Verlaine encaraba en su libro una descripción biográfica de cada uno de los poetas que había elegido. Así, a partir de ese momento, la categoría de maldito quedará asociada a las figuras biográficas de escritores románticos trágicos. En su libro El alma romántica y el sueño, Albert Beguin será uno de los primeros en trabajar teóricamente sobre la idea del escritor romántico negro, sobre las figuras de Lord Byron y Novalis. Eduard Muschg, en La historia trágica de la literatura, y Hugo Friedrich, en De Baudelaire al surrealismo, continuarán con la indagación iniciada por Beguin. Claro que el romántico y el maldito difieren en un punto esencial: el romántico es un idealista; el maldito, un materialista.

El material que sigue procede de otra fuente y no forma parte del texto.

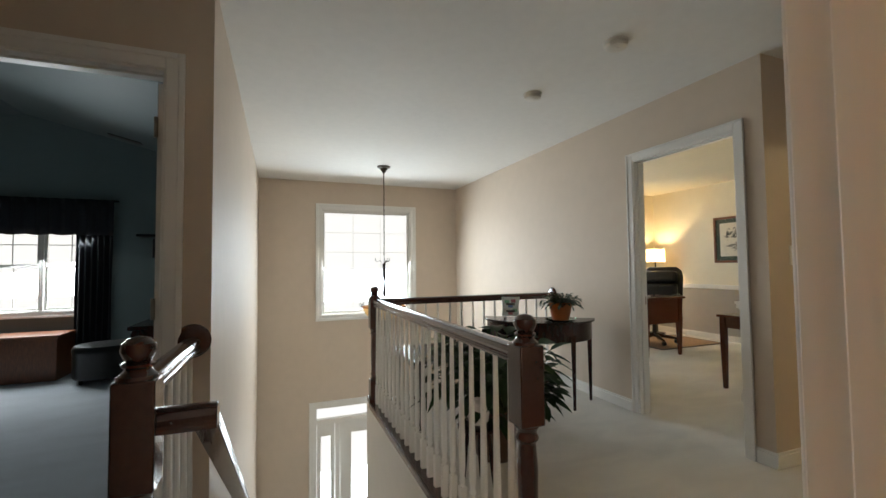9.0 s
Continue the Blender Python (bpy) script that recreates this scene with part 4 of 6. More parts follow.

Américo Cristófalo, titular de la cátedra de Literatura del siglo XIX en la UBA, señala que “históricamente el maldito es el que enfrenta la literatura con la moral dominante, del progreso, de la perfectibilidad humana y de la razón ilustrada, el ideal humanista de un mundo en equilibrio. Trabaja sobre la idea de que esa moral hegemónica excluye de la escena las fuerzas oscuras de la naturaleza. En la perspectiva de un materialismo pesimista, repone el pensamiento del mal y entra en contacto con la destrucción como fuerza natural a través de formas y figuras del mundo sagrado, como el sacrificio, la muerte, el fetichismo sexual”. Y agrega: “En términos de poética, el maldito construye una retórica de lenguaje potente, implicada en un vínculo muy fuerte con el cuerpo. Supone una problematización de la relación del sujeto con el mundo, que a su vez implica una lógica de choque, una fricción muy intensa y una política de gasto. Y generalmente surge en contextos políticos intensos y concibe la sexualidad como forma de la violencia social”.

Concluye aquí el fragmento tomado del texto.